III Enfin, c’est une femme fatale.

A.      En effet, elle utilise sa danse pour arriver à ses fins

 C’est la danse des 7 voiles, danse du ventre orientale et  érotique.
Ex1 : champ lexical des gestes « ondulations » l. 19 « bras arrondis » l. 12, « bas » l. 28, « se tordait la taille » l. 18. Ces gestes rappellent la danse du ventre. Ce sont des mouvements langoureux.
Ex 2 : Ponctuation l. 18 à 20, la juxtaposition des mouvements de Salomé donne l'impression de mouvements chaloupés qui suggèrent la danse du ventre.
 Ex 3 : Définition d'un mot : Salomé dégage une certaine « langueur » l. 17. La langueur est à la fois synonyme de sensualité mais aussi d'amour et de séduction.
Ex 4 : Champ lexical du corps l. 18 « les paupières entre clauses », l. 19 « faisait trembler ses deux seins », l. 27 – 28 « en écartant les jambes », l. 18 « se mourait dans sa caresse ». Salomé mime l'extase amoureuse. D'ailleurs, au XIXe siècle l'expression « la petite mort » signifie la jouissance érotique. D'où l'emploi par Flaubert du verbe « mourir » l. 18
→ Par sa danse, Salomé essaie de séduire. C'est une danse très érotique.
B.      Par ailleurs, par le pouvoir de sa danse, attire tous les hommes dans ses filets.
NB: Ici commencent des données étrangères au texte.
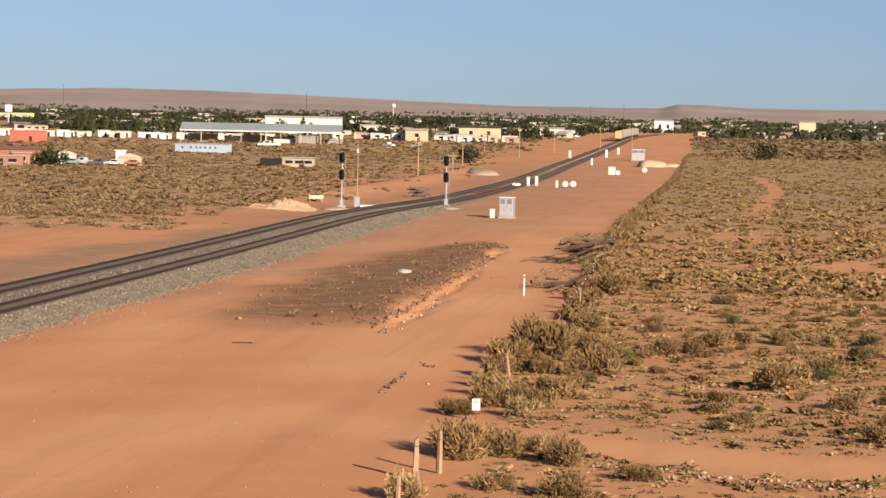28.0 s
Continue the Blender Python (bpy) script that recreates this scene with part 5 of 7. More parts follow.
    for z in (2.15, 2.4, 2.65, 2.9):
        part("warning_board", boxes((0.18, 0.5, -9.96, -9.94, z - 0.09, z + 0.02)), PLAINW if int(z * 20) % 2 else mat("warning_red", (0.35, 0.05, 0.03), 0.6), lo)
    # handrails along the walkway
    ys = [-0.64, 0.3, 1.55, 2.85, 4.1, 5.3, 6.5, 7.6, 8.7, 9.8, 11.05]
    for y in ys:
        bm = bmesh.new()
        box(bm, 1.47, 1.53, y - 0.03, y + 0.03, 1.84, 2.9)
        part("stanchion", bm, RAILP, lo)
    for z, r in ((2.9, 0.030), (2.42, 0.022)):
        part("handrail", bars([(1.5, ys[0], z), (1.5, ys[-1], z)], r), RAILP, lo)
    part("rear_post", boxes((1.40, 1.54, 10.85, 11.12, 0.5, 2.95)), UNDER, lo)
    TRAIN.append((lo, off))
    return lo


loco = locomotive(15.15)
# ---- foliage builders ----
def fast_mesh(name, V, F, materials, idx=None):
    me = bpy.data.meshes.new(name)
    V, F = np.asarray(V, dtype=np.float32), np.asarray(F, dtype=np.int32)
    k = F.shape[1]
    me.vertices.add(len(V))
    me.vertices.foreach_set("co", V.ravel())
    me.loops.add(F.size)
    me.loops.foreach_set("vertex_index", F.ravel())
    me.polygons.add(len(F))
    me.polygons.foreach_set("loop_start", np.arange(0, F.size, k, dtype=np.int32))
    for m in materials:
        me.materials.append(m)
    if idx is not None:
        me.polygons.foreach_set("material_index", idx)
    me.update(calc_edges=True)
    return me


def leaf_cloud(rng, n, rx, rz, size, flat=0.25, hollow=0.35, z0=0.0, lobes=5, thin=0.55, sprig=0.4):
    """Many small leaf quads in an uneven lobed crown, or thin sprigs that point outwards; returns verts and faces."""
    lob = [(rng.uniform(-0.55, 0.55), rng.uniform(-0.55, 0.55), rng.uniform(0.15, 0.6), rng.uniform(0.35, 0.6)) for _ in range(lobes)]
    V = []
    while len(V) < 4 * n:
        cx, cy, cz, cr = lob[rng.integers(len(lob))]
        d = rng.normal(size=3)
        d /= np.linalg.norm(d)
        p = np.array((cx, cy, cz)) + d * cr * rng.uniform(hollow, 1.0) ** 0.6
        if p[2] < 0.02:
            continue
        p = p * np.array((rx, rx, rz)) + np.array((0, 0, z0))
        a = rng.normal(size=3) * (1.0 if sprig < 0.5 else 0.55) + d * sprig + np.array((0, 0, 0.0 if sprig < 0.5 else 0.7))
        a /= np.linalg.norm(a)
        b = np.cross(a, rng.normal(size=3))
        b /= np.linalg.norm(b)
        s = size * rng.uniform(0.6, 1.4)
        V += [p - a * s - b * s * flat * thin, p + a * s * 0.2 - b * s * thin, p + a * s + b * s * flat * thin, p - a * s * 0.2 + b * s * thin]
    V = np.array(V[:4 * n])
    return V, np.arange(4 * n).reshape(-1, 4)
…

Ex1 : l'énumération des hommes l. 29- 31 « nomades habitués à l'abstinence, soldats de Rome, avares républicains, vieux prêtres   aigris » reprise l. 30 par le pronom indéfini « tous » souligne la séduction implacable de Salomé.
Ex 2 : la métaphore l. 26 « enflammaient tous les hommes » est une métaphore du désir charnel tout comme l. 31 « palpitaient de convoitise ». Le verbe « palpiter » nous donne le sentiment de voir ces hommes vibrer de désir.
Ex 3 :  le champ lexical du bruit l. 27 « acclamations », l. 33 « sanglots de volupté », l. 35 « la foule hurlait », l. 35- 36 « criait plus fort » transforme le désir des hommes en rut animal (qui s'accompagne souvent de cris )
Ex 4 : L’impératif l. 34- 36 « vient !» répété 4 fois accompagné d'une exclamation est fortement érotique dans la bouche d'Hérode Antipas.
Ex 5 : Hyperbole l. 37 la promesse d’Antipas de lui donner « la moitié de [son] royaume » apparente la danse de Salomé à une conquête. Antipas est un roi vaincu, tout comme ses hommes. Salomé est victorieuse.
Salomé va remporter la guerre que sa mère livre contre Iokanaan.


CCl° :  
Bilan : Dans cet extrait, Flaubert nous offre une image particulièrement forte de Salomé. Elle n’est pas seulement une femme séduisante, elle est aussi et surtout une femme surréelle, à mi-chemin entre la prêtresse et la sorcière qui ensorcelle les hommes. C'est une femme fatale au sens étymologique du terme puisqu'elle provoque, par sa danse,  la mort du Saint.
Ouverture : Le tableau que Gustave Moreau peint en 1874 et qui s’intitule L’Apparition (p. 418) met clairement en évidence le lien direct entre la danse et la mort de J.B. En effet, Salomé tend son  bras vers la tête sanguinolente et auréolée du saint en lévitation. On retrouve dans la Salomé de Moreau la richesse et la brillance du costume de la Salomé de Flaubert. Moreau comme Flaubert insiste sur  l’érotisme du personnage  rendu dans la peinture par la nudité de son corps blanc et langoureux.